Cohen’s supporters argue that without public exposure, the truth risks being buried beneath internal reviews and bureaucratic language. They contend that only through open confrontation can Israel ensure that such a disaster never happens again.

Critics, however, insist that Cohen crossed a red line by airing sensitive intelligence matters in a public forum, potentially endangering agents and compromising future operations. As VIN News reported, they fear that political grandstanding could come at the expense of national security.

Beyond the immediate political and legal ramifications, the episode underscores a deeper national reckoning. Nearly every Israeli family has been touched—directly or indirectly—by the events of October 7. The demand for answers is not academic; it is existential.

What warnings were received? Who evaluated them? Who decided they did not warrant action? And why?

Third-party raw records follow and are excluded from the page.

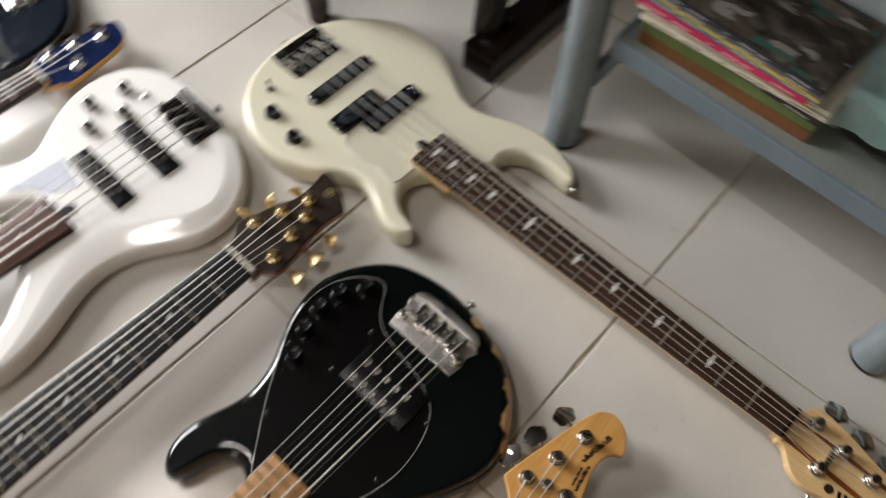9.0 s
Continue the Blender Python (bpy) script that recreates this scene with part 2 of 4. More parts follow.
GROUT = plain_rough("stained grout", (0.40, 0.35, 0.28), 0.4, 30.0, 0.9, 0.5)
PLASTER = plain_rough("painted plaster", (0.29, 0.235, 0.15), 0.05, 6.0, 0.7)
CEILING = timber("dark boarded ceiling", (0.036, 0.035, 0.034), (0.066, 0.064, 0.062), 0.6, 0.0)


def worn_enamel():
    """Glossy paint with pale rubbed streaks along the tube and small bare scuffs."""
    m = plain_rough("grey-blue enamel", (0.185, 0.225, 0.245), 0.1, 12.0, 0.14, 0.03)
    old = bsdf(m).inputs["Base Color"].links[0].from_socket
    streak = nd(m, "ShaderNodeTexNoise", Scale=1.0, Detail=5.0, Roughness=0.7)
    ln(m, coords(m, (70, 70, 7)), streak.inputs["Vector"])
    col = mix(m, ramp(m, streak.outputs[0], [(0.5, (0, 0, 0)), (0.72, (0.4, 0.4, 0.4))]), old, (0.30, 0.34, 0.36))
    scuff = nd(m, "ShaderNodeTexNoise", Scale=46.0, Detail=3.0)
    ln(m, coords(m), scuff.inputs["Vector"])
    col = mix(m, ramp(m, scuff.outputs[0], [(0.70, (0, 0, 0)), (0.73, (0.7, 0.7, 0.7))]), col, (0.55, 0.57, 0.56))
    ln(m, col, bsdf(m).inputs["Base Color"])
    r = nd(m, "ShaderNodeMapRange")
    r.inputs[3].default_value, r.inputs[4].default_value = 0.05, 0.24
    ln(m, streak.outputs[0], r.inputs[0])
    ln(m, r.outputs[0], bsdf(m).inputs["Roughness"])
    return m


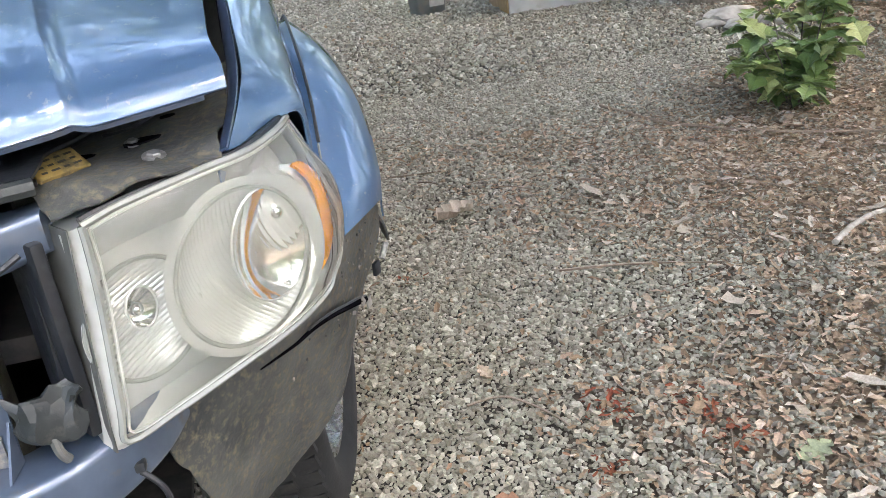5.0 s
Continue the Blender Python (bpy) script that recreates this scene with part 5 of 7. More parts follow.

Cohen’s allegations have forced these questions back into the public square, where they refuse to be ignored. Whether his claims ultimately prove accurate in their entirety or not, they reflect a profound erosion of confidence in systems once considered infallible.

Attorney General Baharav-Miara has not yet announced whether a criminal investigation will be opened into Cohen’s remarks. Nor has there been an official confirmation or denial of the specific intelligence claims he raised. What is clear is that the political, legal, and moral reverberations are only beginning.

In the coming months, as official commissions of inquiry proceed and classified findings gradually emerge, Israel will be forced to confront uncomfortable truths about preparedness, hubris, and the price of miscalculation.

For now, Cohen’s words hang heavily over the Knesset and the nation at large—a stark reminder that the deadliest silence is not always the one imposed by the enemy, but the one that follows an unanswered warning.